* Start *
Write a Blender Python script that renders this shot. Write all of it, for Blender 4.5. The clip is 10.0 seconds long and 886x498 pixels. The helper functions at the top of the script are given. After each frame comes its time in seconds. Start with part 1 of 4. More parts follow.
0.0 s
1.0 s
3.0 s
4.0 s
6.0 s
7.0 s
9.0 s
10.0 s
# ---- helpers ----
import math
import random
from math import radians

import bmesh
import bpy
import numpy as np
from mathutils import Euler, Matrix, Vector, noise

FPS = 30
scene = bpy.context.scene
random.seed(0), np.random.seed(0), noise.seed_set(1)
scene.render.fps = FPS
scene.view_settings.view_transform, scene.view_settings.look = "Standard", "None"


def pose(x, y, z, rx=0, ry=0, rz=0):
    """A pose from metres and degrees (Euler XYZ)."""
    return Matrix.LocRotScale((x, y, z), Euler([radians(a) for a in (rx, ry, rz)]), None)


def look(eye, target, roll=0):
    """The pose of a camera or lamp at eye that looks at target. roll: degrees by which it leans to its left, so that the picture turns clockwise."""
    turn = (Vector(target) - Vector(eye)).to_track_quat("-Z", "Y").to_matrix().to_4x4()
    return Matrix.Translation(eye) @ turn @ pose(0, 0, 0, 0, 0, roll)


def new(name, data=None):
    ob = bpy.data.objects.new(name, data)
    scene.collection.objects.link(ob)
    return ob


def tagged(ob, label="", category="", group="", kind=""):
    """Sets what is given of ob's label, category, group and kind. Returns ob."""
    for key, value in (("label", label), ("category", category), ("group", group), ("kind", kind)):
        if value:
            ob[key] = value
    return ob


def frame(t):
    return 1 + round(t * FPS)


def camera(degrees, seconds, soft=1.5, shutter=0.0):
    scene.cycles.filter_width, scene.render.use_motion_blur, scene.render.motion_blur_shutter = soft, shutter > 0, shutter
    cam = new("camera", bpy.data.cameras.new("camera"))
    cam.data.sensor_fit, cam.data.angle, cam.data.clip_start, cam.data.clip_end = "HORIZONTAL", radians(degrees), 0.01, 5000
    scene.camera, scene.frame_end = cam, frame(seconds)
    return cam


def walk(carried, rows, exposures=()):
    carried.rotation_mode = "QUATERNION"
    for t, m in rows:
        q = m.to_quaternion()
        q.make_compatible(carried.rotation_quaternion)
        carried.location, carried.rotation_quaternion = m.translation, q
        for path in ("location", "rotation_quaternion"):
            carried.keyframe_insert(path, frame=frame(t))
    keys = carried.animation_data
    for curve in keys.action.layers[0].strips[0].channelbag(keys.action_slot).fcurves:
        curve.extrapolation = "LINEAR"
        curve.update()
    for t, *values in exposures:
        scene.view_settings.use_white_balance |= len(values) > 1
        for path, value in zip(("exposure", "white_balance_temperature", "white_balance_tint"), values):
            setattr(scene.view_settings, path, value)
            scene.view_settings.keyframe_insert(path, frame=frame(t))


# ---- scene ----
* End *
- [THE TASK]: Write the lines out exactly, from the one with "pose from metres" down to the last line of the listing, and leave out all others.

- [FINISHED EXERCISE]:
    """A pose from metres and degrees (Euler XYZ)."""
    return Matrix.LocRotScale((x, y, z), Euler([radians(a) for a in (rx, ry, rz)]), None)


def look(eye, target, roll=0):
    """The pose of a camera or lamp at eye that looks at target. roll: degrees by which it leans to its left, so that the picture turns clockwise."""
    turn = (Vector(target) - Vector(eye)).to_track_quat("-Z", "Y").to_matrix().to_4x4()
    return Matrix.Translation(eye) @ turn @ pose(0, 0, 0, 0, 0, roll)


def new(name, data=None):
    ob = bpy.data.objects.new(name, data)
    scene.collection.objects.link(ob)
    return ob


def tagged(ob, label="", category="", group="", kind=""):
    """Sets what is given of ob's label, category, group and kind. Returns ob."""
    for key, value in (("label", label), ("category", category), ("group", group), ("kind", kind)):
        if value:
            ob[key] = value
    return ob


def frame(t):
    return 1 + round(t * FPS)


def camera(degrees, seconds, soft=1.5, shutter=0.0):
    scene.cycles.filter_width, scene.render.use_motion_blur, scene.render.motion_blur_shutter = soft, shutter > 0, shutter
    cam = new("camera", bpy.data.cameras.new("camera"))
    cam.data.sensor_fit, cam.data.angle, cam.data.clip_start, cam.data.clip_end = "HORIZONTAL", radians(degrees), 0.01, 5000
    scene.camera, scene.frame_end = cam, frame(seconds)
    return cam


def walk(carried, rows, exposures=()):
    carried.rotation_mode = "QUATERNION"
    for t, m in rows:
        q = m.to_quaternion()
        q.make_compatible(carried.rotation_quaternion)
        carried.location, carried.rotation_quaternion = m.translation, q
        for path in ("location", "rotation_quaternion"):
            carried.keyframe_insert(path, frame=frame(t))
    keys = carried.animation_data
    for curve in keys.action.layers[0].strips[0].channelbag(keys.action_slot).fcurves:
        curve.extrapolation = "LINEAR"
        curve.update()
    for t, *values in exposures:
        scene.view_settings.use_white_balance |= len(values) > 1
        for path, value in zip(("exposure", "white_balance_temperature", "white_balance_tint"), values):
            setattr(scene.view_settings, path, value)
            scene.view_settings.keyframe_insert(path, frame=frame(t))


# ---- scene ----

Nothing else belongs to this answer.